金融安定理事会(FSB)が2025年7月9日に公表した、ノンバンク金融仲介(NBFI)におけるレバレッジに関する最終報告書についての発表です。
FSBは、銀行以外の金融仲介機関(投資ファンド、保険会社、年金基金、ヘッジファンドなど)におけるレバレッジの動向とそれに伴う金融システムへの脆弱性について分析を進めてきました。この取り組みは、2023年9月に公表された「ノンバンク金融仲介(NBFI)におけるレバレッジの金融安定上のインプリケーション」という報告書から始まり、その後の詳細な検討を経て今回の最終報告書に至っています。
最終報告書の策定にあたり、FSBは2024年12月に市中協議を実施しました。この協議では、NBFIにおけるレバレッジから発生する金融安定上のリスクをモニタリングし、対処するための政策勧告が提案されました。市場参加者や各国の規制当局、その他の関係者から寄せられた意見を踏まえ、政策勧告の内容が精査・修正されています。
本報告書では、NBFIのレバレッジが金融システムに与える潜在的なリスクを特定し、これらのリスクを適切に管理するための包括的な枠組みを提示しています。特に、レバレッジの測定方法の標準化、リスクモニタリングの強化、規制・監督アプローチの改善などについて具体的な勧告が含まれています。

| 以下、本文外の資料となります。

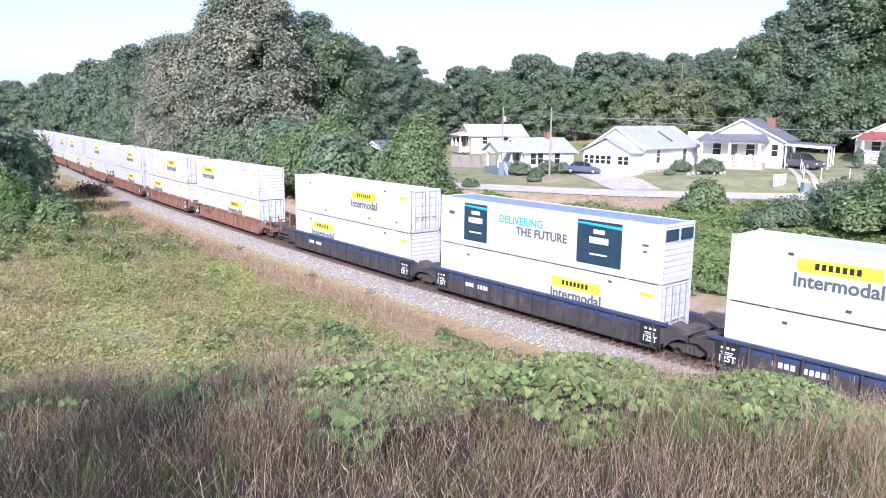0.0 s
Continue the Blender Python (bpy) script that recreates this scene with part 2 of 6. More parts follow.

FSBのこの取り組みは、2008年の世界金融危機以降、銀行セクター以外の金融仲介活動が急速に拡大していることを背景としています。NBFIセクターの成長は金融システムの多様化に貢献する一方で、新たなリスクの源泉となる可能性もあるため、適切な監視と規制が必要とされています。本報告書は、国際的な金融安定の維持・強化に向けた重要な一歩として位置づけられています。